Inside the heart of a pellet plant

Wood pellet manufacturing is a complex process, but one room offers a view of it all.

The Amite BioEnergy pellet plant in Mississippi is a site of superlatives. The facility sits on an area bigger than 60 football fields and it can produce up to 450,000 metric tons of compressed wood pellets every year. Amid the bustle of employees and whir of heavy equipment, a single room offers a birds-eye view of it all: the control room.

The men and women inside this room have one of the most important jobs at the plant, and yet a large portion of that job simply involves staying alert and watching.

The wall of monitors

“You can’t let yourself become unfocused. Things can happen in the blink of an eye,” says Cole Wells, a Control Room Operator at Drax Biomass.

From his position inside the control room, Wells can monitor all aspects of the plant’s operations. The centerpiece of the room is a bank of 14 screens, each displaying information on a different step in the manufacturing process.

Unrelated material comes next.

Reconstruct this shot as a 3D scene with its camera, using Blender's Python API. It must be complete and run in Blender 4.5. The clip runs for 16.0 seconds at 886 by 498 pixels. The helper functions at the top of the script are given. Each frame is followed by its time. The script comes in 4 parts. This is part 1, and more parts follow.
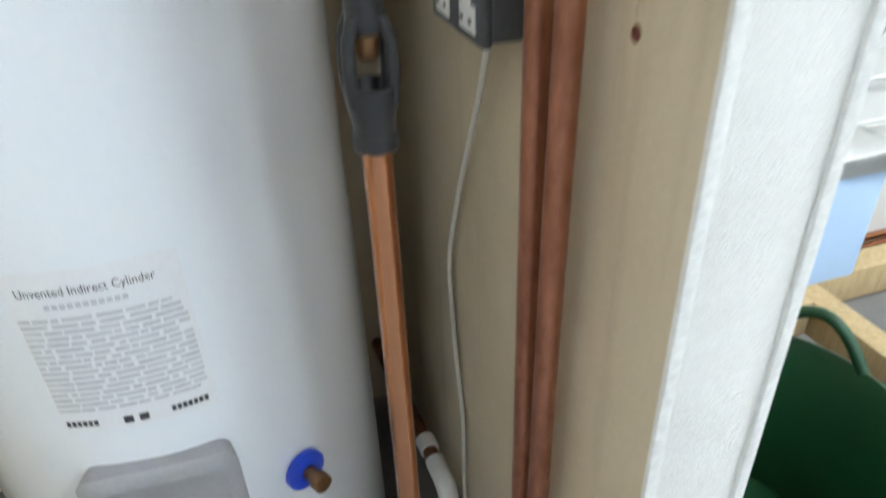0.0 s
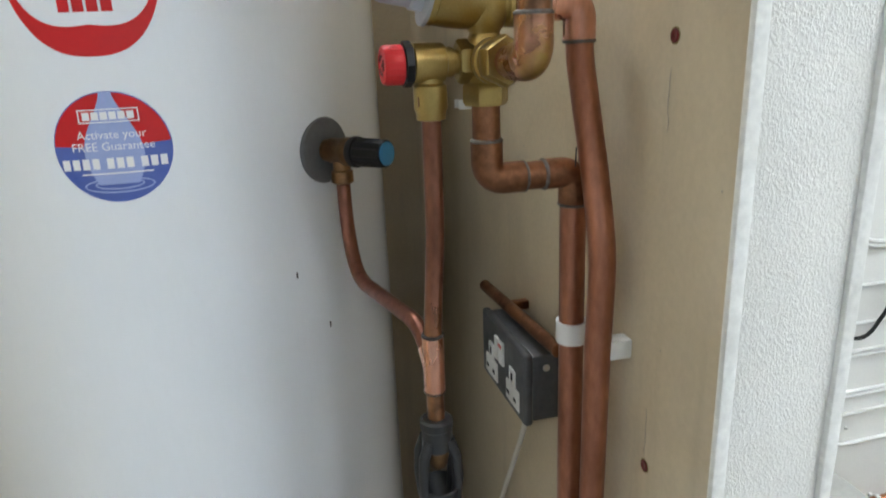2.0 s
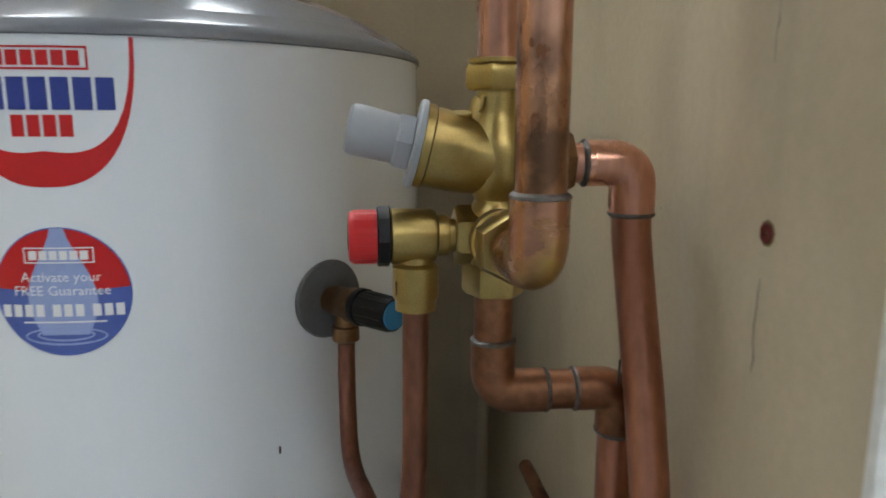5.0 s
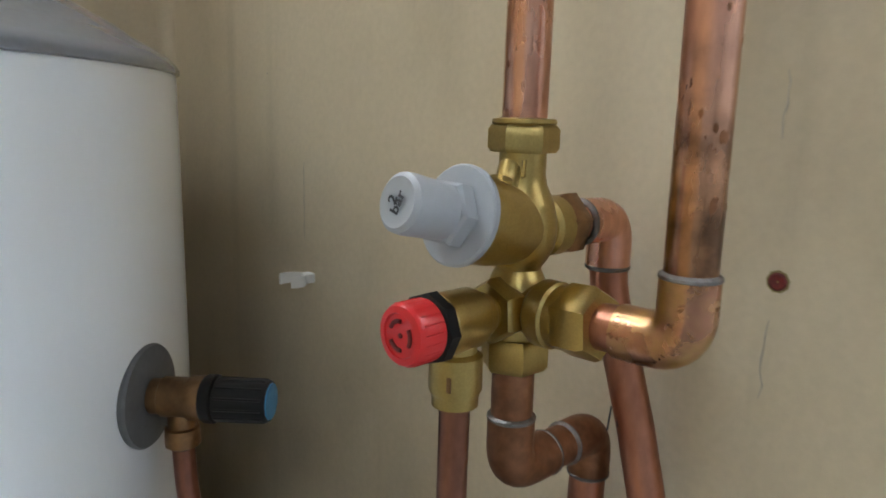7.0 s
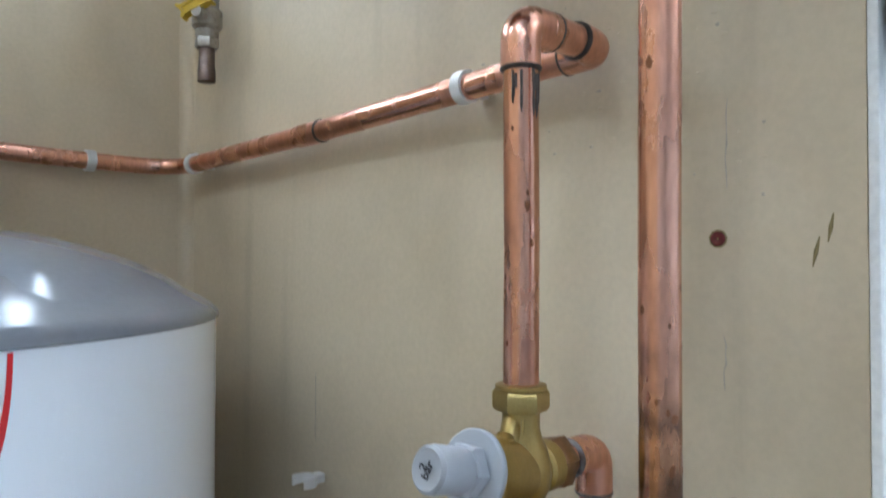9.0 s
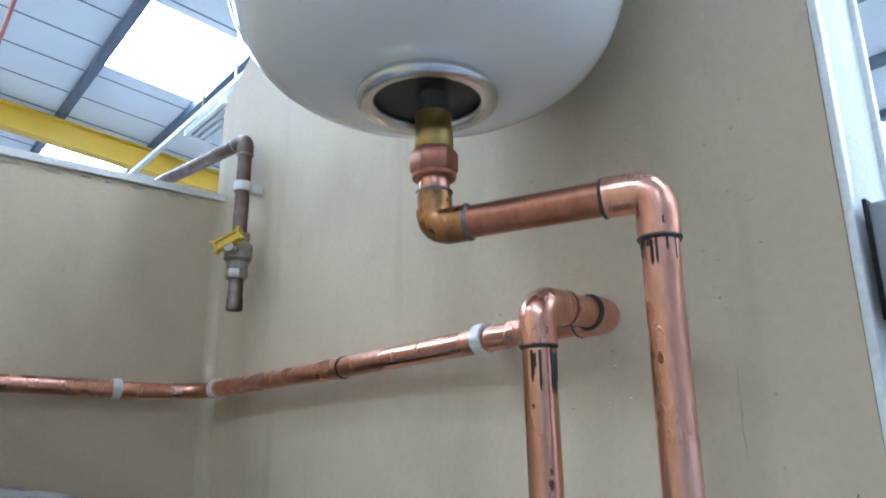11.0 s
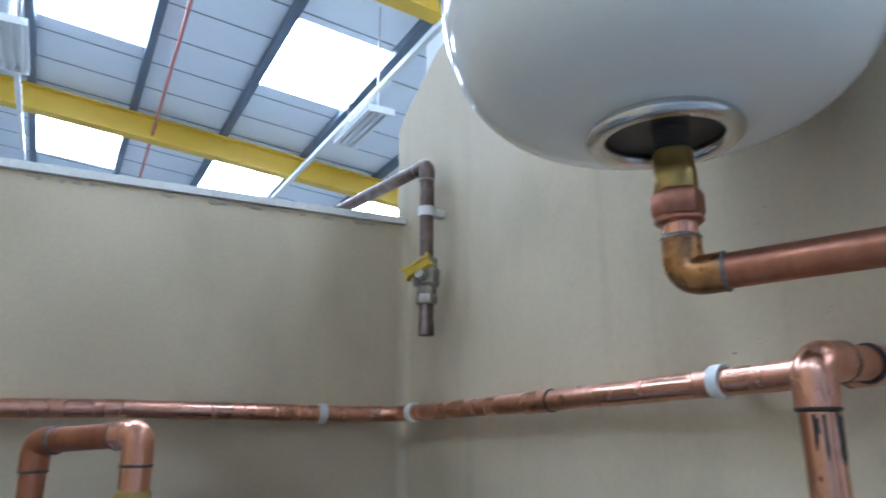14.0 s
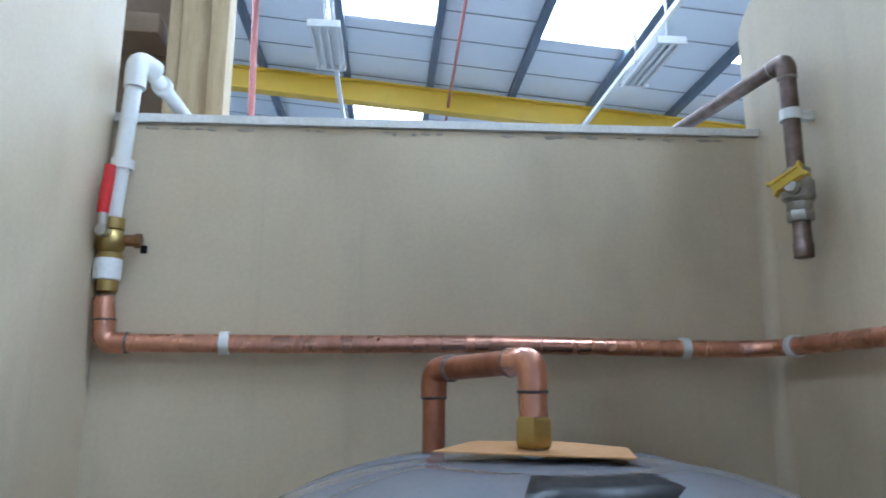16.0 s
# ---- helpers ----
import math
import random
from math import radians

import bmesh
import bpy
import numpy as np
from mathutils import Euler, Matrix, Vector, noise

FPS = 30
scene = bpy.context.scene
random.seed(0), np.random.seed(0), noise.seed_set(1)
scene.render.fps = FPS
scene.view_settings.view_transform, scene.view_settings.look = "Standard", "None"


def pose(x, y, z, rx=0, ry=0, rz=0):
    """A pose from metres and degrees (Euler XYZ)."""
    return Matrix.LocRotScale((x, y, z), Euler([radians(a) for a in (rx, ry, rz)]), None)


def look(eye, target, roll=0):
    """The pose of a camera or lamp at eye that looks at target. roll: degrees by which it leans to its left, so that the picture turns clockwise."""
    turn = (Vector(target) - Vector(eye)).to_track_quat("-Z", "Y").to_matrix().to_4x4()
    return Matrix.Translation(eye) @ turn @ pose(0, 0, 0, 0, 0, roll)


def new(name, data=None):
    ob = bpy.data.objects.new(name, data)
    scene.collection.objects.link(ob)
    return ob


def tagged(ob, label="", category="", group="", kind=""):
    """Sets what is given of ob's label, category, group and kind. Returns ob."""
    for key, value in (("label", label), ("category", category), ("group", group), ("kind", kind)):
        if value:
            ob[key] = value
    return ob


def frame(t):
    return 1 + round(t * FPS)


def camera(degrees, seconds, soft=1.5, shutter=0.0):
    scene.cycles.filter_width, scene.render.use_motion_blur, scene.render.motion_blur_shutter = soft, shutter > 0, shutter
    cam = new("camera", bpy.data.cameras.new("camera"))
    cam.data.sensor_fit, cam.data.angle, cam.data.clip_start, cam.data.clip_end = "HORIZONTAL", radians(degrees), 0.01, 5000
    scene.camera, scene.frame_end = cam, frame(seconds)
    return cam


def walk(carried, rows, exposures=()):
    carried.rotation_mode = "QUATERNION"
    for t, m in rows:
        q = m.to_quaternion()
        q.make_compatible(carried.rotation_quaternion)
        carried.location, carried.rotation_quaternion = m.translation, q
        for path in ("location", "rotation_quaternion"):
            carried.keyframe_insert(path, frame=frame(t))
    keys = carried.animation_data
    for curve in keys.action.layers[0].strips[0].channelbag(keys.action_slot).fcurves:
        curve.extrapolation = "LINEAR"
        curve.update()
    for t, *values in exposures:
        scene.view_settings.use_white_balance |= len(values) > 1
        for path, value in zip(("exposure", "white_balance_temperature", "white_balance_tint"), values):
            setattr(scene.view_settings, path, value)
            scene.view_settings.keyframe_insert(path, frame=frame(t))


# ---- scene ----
cam = camera(65.6, 16.0, soft=1.7, shutter=0.5)
PATH = [
    (0, (0.002, -0.013, 1.165), (0.485, 1.606, 0.094), -2.4),
    (0.5, (0.022, -0.076, 1.266), (0.469, 1.64, 0.341), -2.9),
    (1, (0.018, -0.1, 1.31), (0.363, 1.696, 0.499), -4.1),
    (1.5, (-0.009, -0.093, 1.364), (0.35, 1.748, 0.669), -3.7),
    (2, (-0.025, -0.067, 1.393), (0.439, 1.785, 0.796), -2.3),
    (2.5, (0.022, -0.057, 1.404), (0.419, 1.835, 0.889), 0.2),
    (3, (0.111, -0.054, 1.423), (0.272, 1.894, 0.997), 1.5),
    (3.5, (0.143, -0.057, 1.433), (0.12, 1.909, 1.066), 1.1),
    (6, (0.003, 0.205, 1.436), (0.705, 2.038, 1.052), 1.5),
    (6.5, (-0.043, 0.233, 1.457), (1.026, 1.883, 1.092), 2.6),
    (7, (-0.12, 0.227, 1.465), (1.225, 1.661, 1.099), 1.4),
    (7.5, (-0.163, 0.206, 1.476), (1.262, 1.576, 1.173), 0.9),
    (8, (-0.182, 0.189, 1.496), (1.254, 1.569, 1.311), 0.8),
    (8.5, (-0.187, 0.18, 1.518), (1.231, 1.588, 1.439), 0.6),
    (9, (-0.192, 0.182, 1.542), (1.216, 1.602, 1.582), 0.1),
    (9.5, (-0.196, 0.179, 1.551), (1.209, 1.591, 1.728), -0.2),
    (10, (-0.196, 0.175, 1.557), (1.198, 1.571, 1.881), -0.2),
    (10.2, (-0.199, 0.173, 1.565), (1.186, 1.564, 1.95), -0.3),
    (12.3, (-0.246, 0.158, 1.648), (1.033, 1.569, 2.257), 0.1),
    (12.5, (-0.249, 0.161, 1.65), (1.021, 1.582, 2.257), 0.0),
    (13, (-0.256, 0.17, 1.653), (0.988, 1.618, 2.246), -0.2),
    (13.5, (-0.261, 0.19, 1.65), (0.894, 1.728, 2.198), -0.0),
    (14, (-0.266, 0.213, 1.65), (0.751, 1.856, 2.167), -0.1),
    (14.5, (-0.276, 0.235, 1.646), (0.559, 1.988, 2.128), 0.1),
    (15, (-0.288, 0.257, 1.643), (0.322, 2.106, 2.098), 0.5),
    (15.5, (-0.302, 0.279, 1.637), (0.088, 2.197, 2.047), 0.5),
    (16, (-0.314, 0.289, 1.631), (-0.073, 2.238, 2.013), 0.3),
]
EXPOSURES = [(0, 0.72, 6450, 10), (1.0, 0.58, 6550, 10), (2.0, 0.25, 6650, 10), (3.5, -0.10, 6750, 10), (6.0, -0.15, 6600, 10), (6.5, -0.05, 6900, 10), (7.0, 0.2, 6450, 10),
             (8.5, 0.42, 5900, 10), (10.0, 0.42, 5250, 10), (12.5, 0.13, 5180, 10), (16.0, -0.03, 5130, 10)]
walk(cam, [(t, look(eye, target, roll)) for t, eye, target, roll in PATH], EXPOSURES)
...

Wells and his fellow control room operators closely monitor a wide range of parameters, including: the temperature of the massive furnace, which reduces the moisture level in wood chips so they can be converted into pellets; the temperature and operating status of each of the 12 pellet mills; and the inventory within the storage silos that house the finished pellets.

The pellets produced at Amite BioEnergy are used to generate electricity at Drax Power Station in the UK. This process demands precision and accuracy. For example, the wood chips fed into the first stages of the pelletizing process should have a moisture level of between 11.5% and 12% – to ensure the finished product meets exacting design specifications.

Anything less can compromise the durability and performance of the pellet, so it’s essential for the control room to centrally monitor quality across the entire manufacturing process.

One of the control room operator’s most important responsibilities is to quickly identify when a piece of machinery is not operating properly. For this, Wells and his colleagues have the alarm screen.

 Acting on alarms

Perhaps the most important visual in the control room is the alarm screen. It tracks plant performance against a set of alarm identifiers, such as high temperatures in critical equipment like the pellet mills.

When an alarm is triggered, the control room operator is immediately alerted. At this point, Wells springs into action.

“First of all I’m going to see what fault we have. Then I notify my operators to see if they can go out to find it,” he explains. The operator out on the plant floor will investigate to determine whether he can fix the fault. If he can’t, then Wells sends in the maintenance team. All of this must happen as quickly as possible – often in less than 10 minutes.

“If we have one fault it could lead to another, so before you know it you could be shutting down production,” says Wells. But tracking and acting on the alarms doesn’t just maintain production – it also keeps employees safe by ensuring that the plant equipment is functioning properly.

The inside of the control room is a very different environment from the rest of the plant. Wells, who began his career at Drax Biomass as an equipment operator, explains: “As a pellet mill operator you’re down [on the floor] turning wrenches. In the control room, it’s not as busy as far as turning wrenches, but you have to do a lot of thinking.”